ハイブランドの店員さんとのお話はとても楽しかったし、いつか気に入ったデザインのものがあれば持ってみたいと思った。セレクトショップでは店員さんにおすすめされたブランドがとても似合って驚いた。
その後のゴールデンウィークには中目黒にあるそのブランドの路面店へ行き、銀座で試着の旅もした。試着の旅については、こちらも後ほどnote書くつもり。

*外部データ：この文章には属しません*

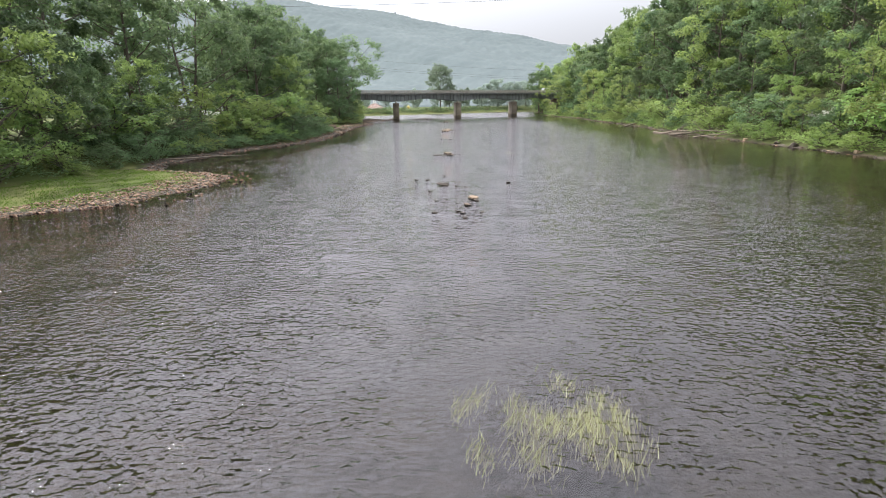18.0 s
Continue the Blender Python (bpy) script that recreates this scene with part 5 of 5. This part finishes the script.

ちなみに、雨の中合計5キロ程歩いていたので、こまめにバッグを拭いていてもやはりダメージが出てしまった。家に帰ってから色々ネットで調べて応急処置をしたけれど、角度によっては少し分かるかもという感じ。高いバッグに染みを付けてしまった…とかデビューした日なのに…とか落ち込んだし、東京に行くときに修理を頼もうか…と考えたりもした。けれど逆に、あれだけ雨に濡れたのに(風も強くて横殴りの時もあった)、少ししか染みが出なかったのは強いなとか、ちょっと汚れたり傷ついたりでがっかりするのは同田貫じゃないよなとか思ったりもした。その時履いていたマーチンもそうだけれど、おそらく初めてちゃんと付き合う革のバッグと靴だから、失敗をしながらもガンガン使って経験していこう!どうしても気になった時に修理を頼もう!という結論に至った。

近侍バッグを手に入れたら、コンセプトがするする決まり、そのコンセプトに基づく活動がだだーっと始まったため、noteに長文書く余裕がない!という状態に。気がつけばひと月ほど経っていた。
ひと月の間、近侍バッグの他にコンセプトに必要なバッグもいくつか迎えた。初めは同田貫という近侍がいないと心配だったけれど、他のバッグも立派に近侍を勤めてくれた。どうもありがとう。

ほぼ日のカバーは結局使わずにいる。気に入ったものが見つかったらその時にしよう。今までは焦ったり妥協したりして買いがちだったけれど、とりあえず手持ちのものをフルに活用して機会を待つ、ということができた。
ほぼ日にファッション記録を付ける!と最初(4月開始)は意気込んでいたが、今はコンセプトが優先になっているため、ゆるい感じの使い方に変わった。

ゴールデンウィークには東京に行って、がっつり試着の旅に出ないといけない!というくらい追い詰められた気持ちでいたのが、コンセプトの用事ができたらそっちを優先してもいいな、万が一行けなくても地元でコンセプトを楽しめばいいやとまで思うことができた。結局は行けたけれど、試着の旅は予定していた三分の一くらいの量にして、あとはコンセプトにどっぷり浸かった。初めは着物で行こうと計画をしていたけれど、あえて洋服にした。着物はとても好きだけれど着物に逃げたくない、着物も洋服も楽しんでやる!と思ったから。
人生で一番充実したゴールデンウィークだった。

人生が変わった!というと大袈裟にきこえそうで言いたくないけれど、今現在、確かに変わりつつある。今までの、変わりたいけど変われないというジレンマをぶった斬ってくれたのが、私の近侍バッグなのである。